WORK TO BE COMPLETED
Print the listing as it stands, omitting all images.
#### SUPPLIED INFORMATION ####
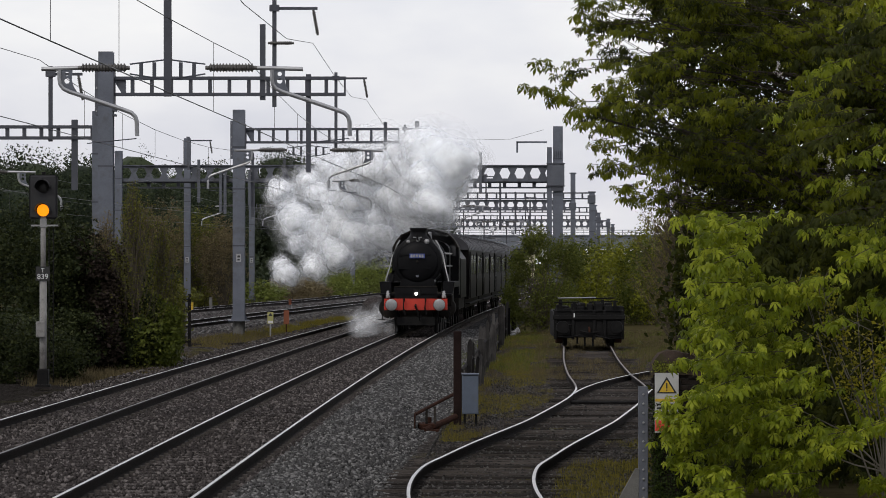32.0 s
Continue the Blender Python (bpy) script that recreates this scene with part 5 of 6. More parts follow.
def build_lineside():
    small_sign(-7.55, 148, 0.24, 0.55, 1.02, PALE_YELLOW, "small pale yellow lineside notice on a stake")
    small_sign(-6.86, 147, 0.22, 0.55, 1.10, ORANGE_PAINT, "faded orange lineside board on a stake")
    for x, y, h, mat in ((-15.0, 207, 0.35, YELLOW_PAINT), (-14.2, 211, 0.6, CONCRETE), (-11.1, 243, 0.2, ORANGE_PAINT)):
        o = thing("marker_post", (x, y, -0.35), "short post beside the outer relief line", "marker post", "marker posts")
        part("post", boxes((-0.09, 0.09, -0.09, 0.09, 0, h + 0.3, 0.02)), mat, o)
        part("cap", boxes((-0.1, 0.1, -0.1, 0.1, h + 0.3, h + 0.36, 0.01)), mat, o)
    r = random.Random(12)
    f = thing("gate_fence", (-9.3, 121, -0.45), "short run of dark upright railings in the scrub", "fence")
    for k in range(5):
        part("railing", boxes((-0.05, 0.05, -0.05, 0.05, 0, 2.1 + r.uniform(-0.1, 0.1), 0.01)), FENCE_WOOD, f).location = (-0.28 + 0.17 * k, 0.2 * k, 0)
    part("rail", boxes((-0.35, 0.5, -0.09, -0.05, 1.75, 1.85), (-0.35, 0.5, -0.09, -0.05, 0.4, 0.5)), FENCE_WOOD, f)
    for x, y, w, h, mat, lab in ((-4.8, 213, 0.85, 0.95, RUST, "heap of dark spent ballast between the tracks"), (-8.5, 118, 1.1, 0.30, BLACK_IRON, "low heap of dark earth beside the ballast")):
        bm = bmesh.new()
        bmesh.ops.create_icosphere(bm, subdivisions=3, radius=1)
        for v in bm.verts:
            n = noise.noise(v.co * 2.0 + Vector((x, y, 0))) * 0.25
            v.co = Vector((v.co.x * w * (1 + n), v.co.y * 2.0 * (1 + n), max(-0.1, v.co.z) * h * (1 + n)))
        ob = part("mound", bm, BALLAST_BROWN if mat is RUST else CINDER)
        ob.location = (x, y, -0.42 if y < 150 else -0.3)
        tagged(ob, lab, "spoil heap")
    for x, y, z in ((2.32, 150, -0.2), (2.45, 150.5, -0.1), (4.62, 152, -0.2), (2.2, 148, -0.28)):
        o = thing("litter", (x, y, z - 0.1), "scrap of white plastic caught in the weeds", "litter", "litter")
        bm = bmesh.new()
        bmesh.ops.create_icosphere(bm, subdivisions=2, radius=0.13)
        for v in bm.verts:
            v.co *= 1 + 0.8 * noise.noise(v.co * 9 + Vector((x, y, z)))
        part("sheet", bm, WORN_WHITE, o)
    # Lineside cable trough lids.
    o = thing("cable_trough", (0, 0, -0.42), "run of grey concrete cable trough lids", "cable trough")
    me = mesh_of("lid", boxes((-0.17, 0.17, -0.48, 0.48, 0, 0.09, 0.01)), CONCRETE)
    for k in range(30):
        y = 96 + k
        s = new("lid", me)
        s.parent = o
        s.matrix_basis = pose(line(y) - 6.6, y, 0, 0, 0, -heading(y))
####
RESULT
32.0 s
Continue the Blender Python (bpy) script that recreates this scene with part 5 of 6. More parts follow.
def build_lineside():
    small_sign(-7.55, 148, 0.24, 0.55, 1.02, PALE_YELLOW, "small pale yellow lineside notice on a stake")
    small_sign(-6.86, 147, 0.22, 0.55, 1.10, ORANGE_PAINT, "faded orange lineside board on a stake")
    for x, y, h, mat in ((-15.0, 207, 0.35, YELLOW_PAINT), (-14.2, 211, 0.6, CONCRETE), (-11.1, 243, 0.2, ORANGE_PAINT)):
        o = thing("marker_post", (x, y, -0.35), "short post beside the outer relief line", "marker post", "marker posts")
        part("post", boxes((-0.09, 0.09, -0.09, 0.09, 0, h + 0.3, 0.02)), mat, o)
        part("cap", boxes((-0.1, 0.1, -0.1, 0.1, h + 0.3, h + 0.36, 0.01)), mat, o)
    r = random.Random(12)
    f = thing("gate_fence", (-9.3, 121, -0.45), "short run of dark upright railings in the scrub", "fence")
    for k in range(5):
        part("railing", boxes((-0.05, 0.05, -0.05, 0.05, 0, 2.1 + r.uniform(-0.1, 0.1), 0.01)), FENCE_WOOD, f).location = (-0.28 + 0.17 * k, 0.2 * k, 0)
    part("rail", boxes((-0.35, 0.5, -0.09, -0.05, 1.75, 1.85), (-0.35, 0.5, -0.09, -0.05, 0.4, 0.5)), FENCE_WOOD, f)
    for x, y, w, h, mat, lab in ((-4.8, 213, 0.85, 0.95, RUST, "heap of dark spent ballast between the tracks"), (-8.5, 118, 1.1, 0.30, BLACK_IRON, "low heap of dark earth beside the ballast")):
        bm = bmesh.new()
        bmesh.ops.create_icosphere(bm, subdivisions=3, radius=1)
        for v in bm.verts:
            n = noise.noise(v.co * 2.0 + Vector((x, y, 0))) * 0.25
            v.co = Vector((v.co.x * w * (1 + n), v.co.y * 2.0 * (1 + n), max(-0.1, v.co.z) * h * (1 + n)))
        ob = part("mound", bm, BALLAST_BROWN if mat is RUST else CINDER)
        ob.location = (x, y, -0.42 if y < 150 else -0.3)
        tagged(ob, lab, "spoil heap")
    for x, y, z in ((2.32, 150, -0.2), (2.45, 150.5, -0.1), (4.62, 152, -0.2), (2.2, 148, -0.28)):
        o = thing("litter", (x, y, z - 0.1), "scrap of white plastic caught in the weeds", "litter", "litter")
        bm = bmesh.new()
        bmesh.ops.create_icosphere(bm, subdivisions=2, radius=0.13)
        for v in bm.verts:
            v.co *= 1 + 0.8 * noise.noise(v.co * 9 + Vector((x, y, z)))
        part("sheet", bm, WORN_WHITE, o)
    # Lineside cable trough lids.
    o = thing("cable_trough", (0, 0, -0.42), "run of grey concrete cable trough lids", "cable trough")
    me = mesh_of("lid", boxes((-0.17, 0.17, -0.48, 0.48, 0, 0.09, 0.01)), CONCRETE)
    for k in range(30):
        y = 96 + k
        s = new("lid", me)
        s.parent = o
        s.matrix_basis = pose(line(y) - 6.6, y, 0, 0, 0, -heading(y))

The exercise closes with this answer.